▸ **Your task**:
Wherever the word "None" shows up in a line, please copy that line.
▬▬▬
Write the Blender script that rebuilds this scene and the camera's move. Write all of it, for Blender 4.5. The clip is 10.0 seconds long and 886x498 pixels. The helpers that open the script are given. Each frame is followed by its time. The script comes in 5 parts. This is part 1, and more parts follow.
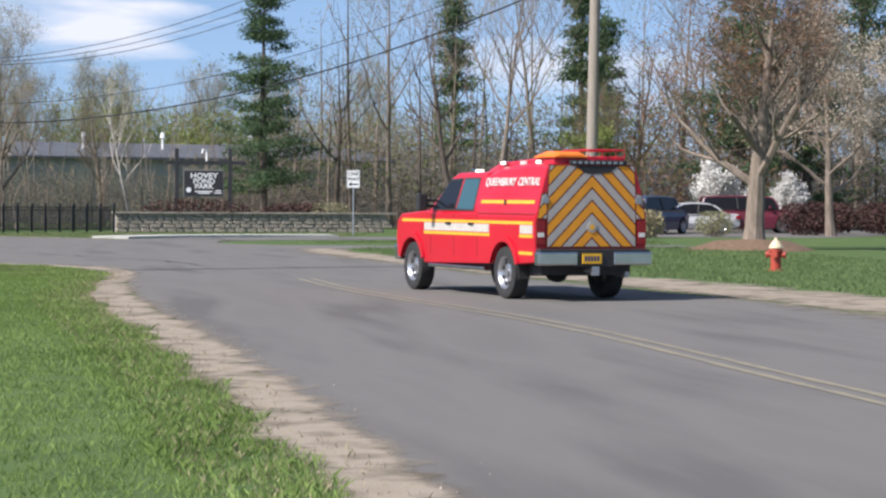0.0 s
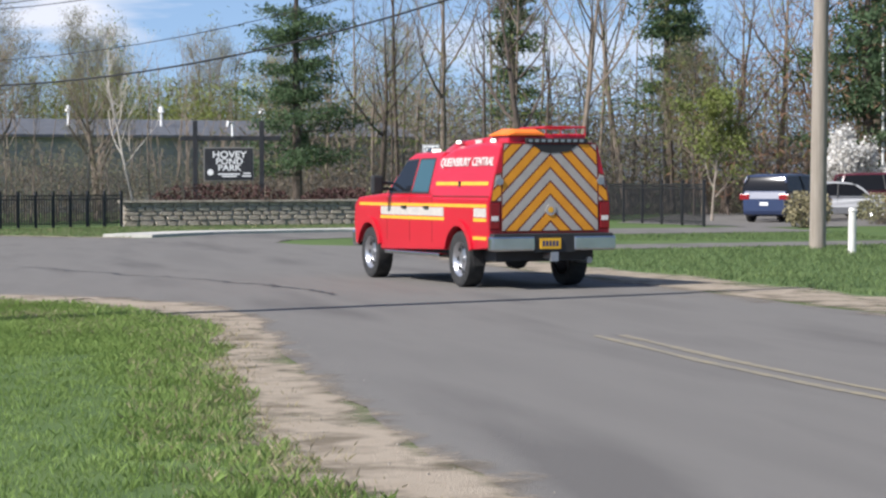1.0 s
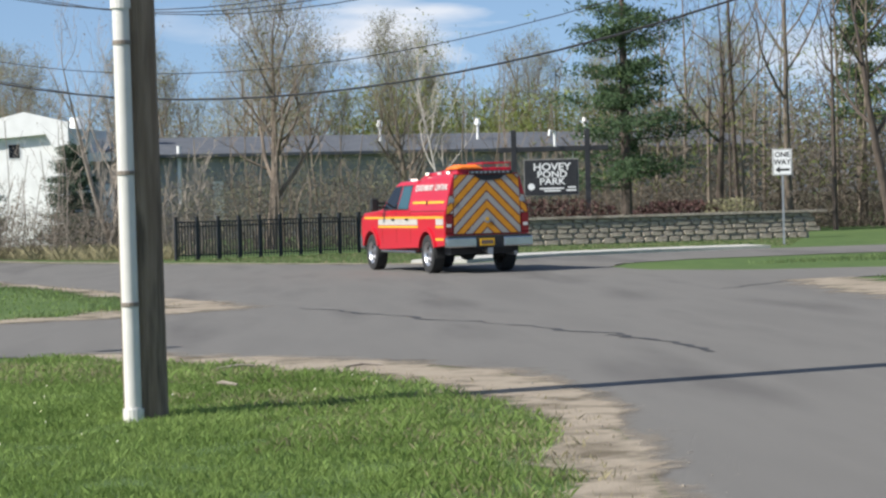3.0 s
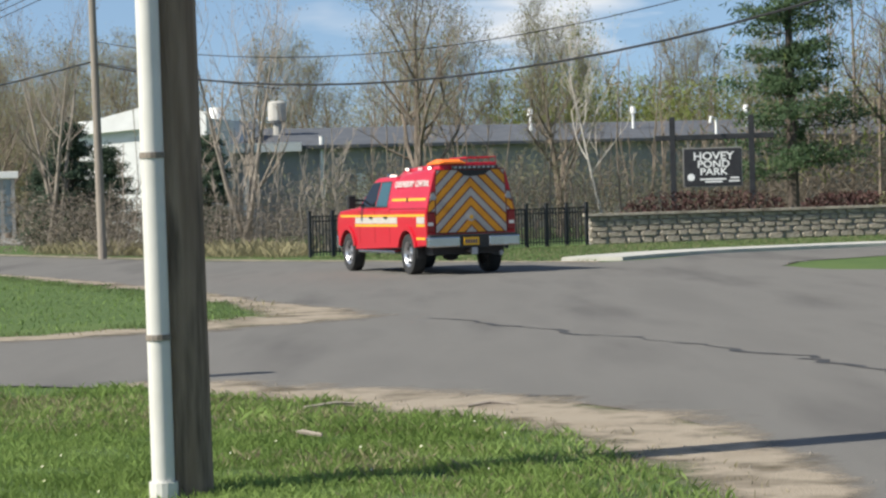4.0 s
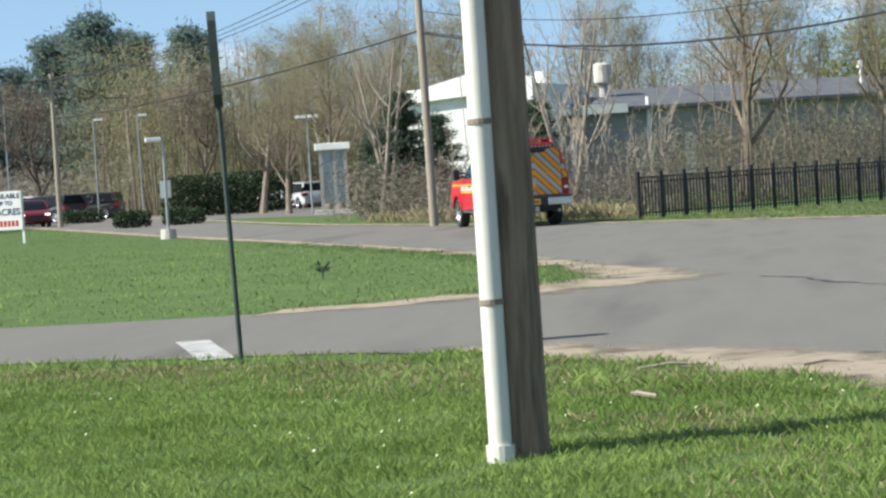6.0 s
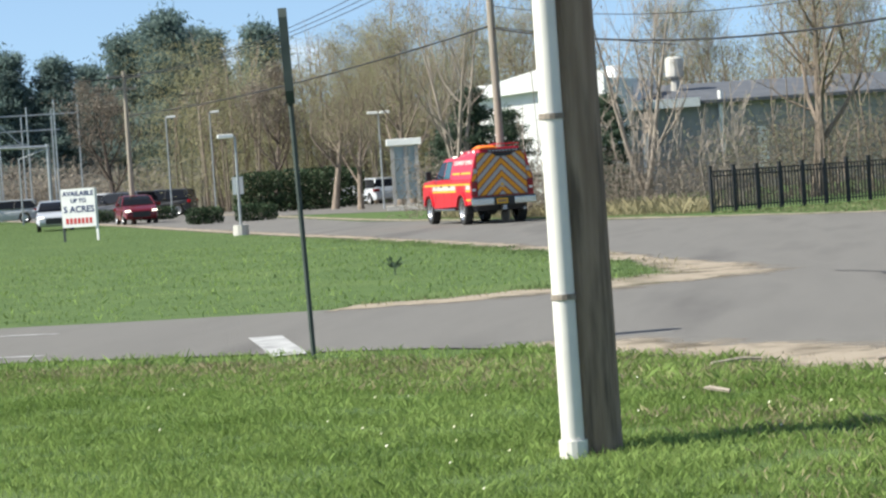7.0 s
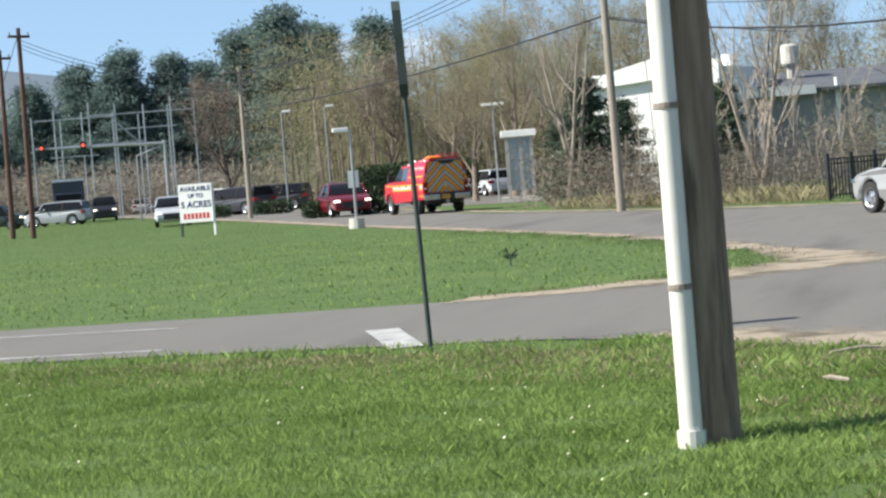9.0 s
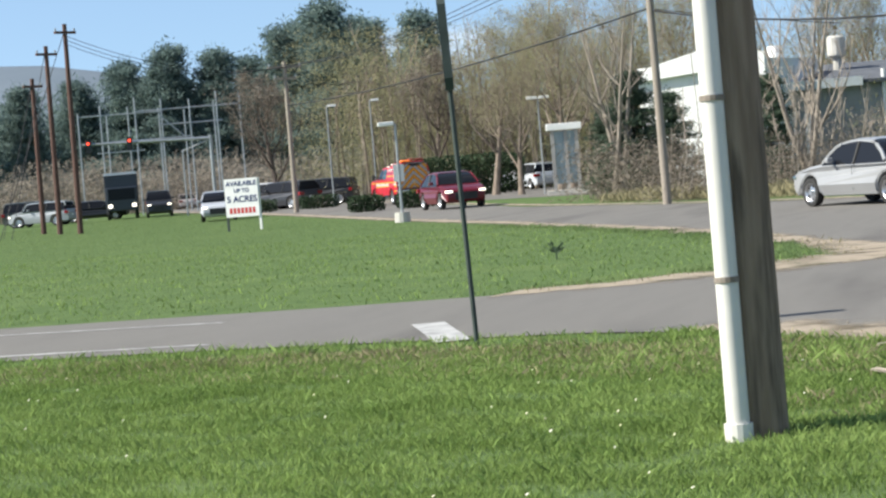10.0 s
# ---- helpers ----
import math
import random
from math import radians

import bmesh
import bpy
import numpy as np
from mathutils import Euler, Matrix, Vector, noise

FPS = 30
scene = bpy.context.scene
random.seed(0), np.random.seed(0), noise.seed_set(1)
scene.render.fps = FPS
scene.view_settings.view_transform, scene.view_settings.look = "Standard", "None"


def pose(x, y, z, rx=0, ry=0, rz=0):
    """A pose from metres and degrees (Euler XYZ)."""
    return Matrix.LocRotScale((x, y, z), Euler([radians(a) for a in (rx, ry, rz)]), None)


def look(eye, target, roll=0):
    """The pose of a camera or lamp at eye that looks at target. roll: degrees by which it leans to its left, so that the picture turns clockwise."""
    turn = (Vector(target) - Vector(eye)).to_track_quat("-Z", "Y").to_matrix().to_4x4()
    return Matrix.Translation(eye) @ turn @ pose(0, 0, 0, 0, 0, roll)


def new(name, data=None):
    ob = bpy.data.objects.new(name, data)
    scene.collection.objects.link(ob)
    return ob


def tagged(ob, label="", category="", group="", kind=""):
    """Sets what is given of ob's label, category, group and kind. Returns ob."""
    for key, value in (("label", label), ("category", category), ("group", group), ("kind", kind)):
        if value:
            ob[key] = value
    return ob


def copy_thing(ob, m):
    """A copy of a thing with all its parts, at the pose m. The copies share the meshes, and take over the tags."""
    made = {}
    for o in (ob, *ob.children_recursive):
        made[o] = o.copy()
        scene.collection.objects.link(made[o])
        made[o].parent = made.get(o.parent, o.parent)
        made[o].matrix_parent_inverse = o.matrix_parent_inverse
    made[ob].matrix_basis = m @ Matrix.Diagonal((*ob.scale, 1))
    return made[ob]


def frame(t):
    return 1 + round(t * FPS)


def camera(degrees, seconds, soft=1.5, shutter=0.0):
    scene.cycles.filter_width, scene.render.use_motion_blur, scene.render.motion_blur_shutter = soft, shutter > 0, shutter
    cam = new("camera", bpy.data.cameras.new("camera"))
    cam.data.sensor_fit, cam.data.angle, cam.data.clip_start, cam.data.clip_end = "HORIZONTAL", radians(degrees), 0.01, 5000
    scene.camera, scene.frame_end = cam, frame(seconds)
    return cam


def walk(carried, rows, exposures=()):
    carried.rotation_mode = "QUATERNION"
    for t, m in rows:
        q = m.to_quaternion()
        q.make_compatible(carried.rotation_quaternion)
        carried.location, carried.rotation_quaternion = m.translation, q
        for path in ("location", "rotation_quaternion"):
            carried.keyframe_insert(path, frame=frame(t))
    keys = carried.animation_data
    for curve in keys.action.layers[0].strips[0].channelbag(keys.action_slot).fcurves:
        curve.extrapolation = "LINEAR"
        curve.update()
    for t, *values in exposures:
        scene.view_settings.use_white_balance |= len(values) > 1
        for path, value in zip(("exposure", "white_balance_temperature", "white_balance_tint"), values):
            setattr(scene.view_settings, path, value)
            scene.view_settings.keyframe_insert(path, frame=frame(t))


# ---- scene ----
▬▬▬
▸ **Answer to the task**:
scene.view_settings.view_transform, scene.view_settings.look = "Standard", "None"
    return Matrix.LocRotScale((x, y, z), Euler([radians(a) for a in (rx, ry, rz)]), None)
def new(name, data=None):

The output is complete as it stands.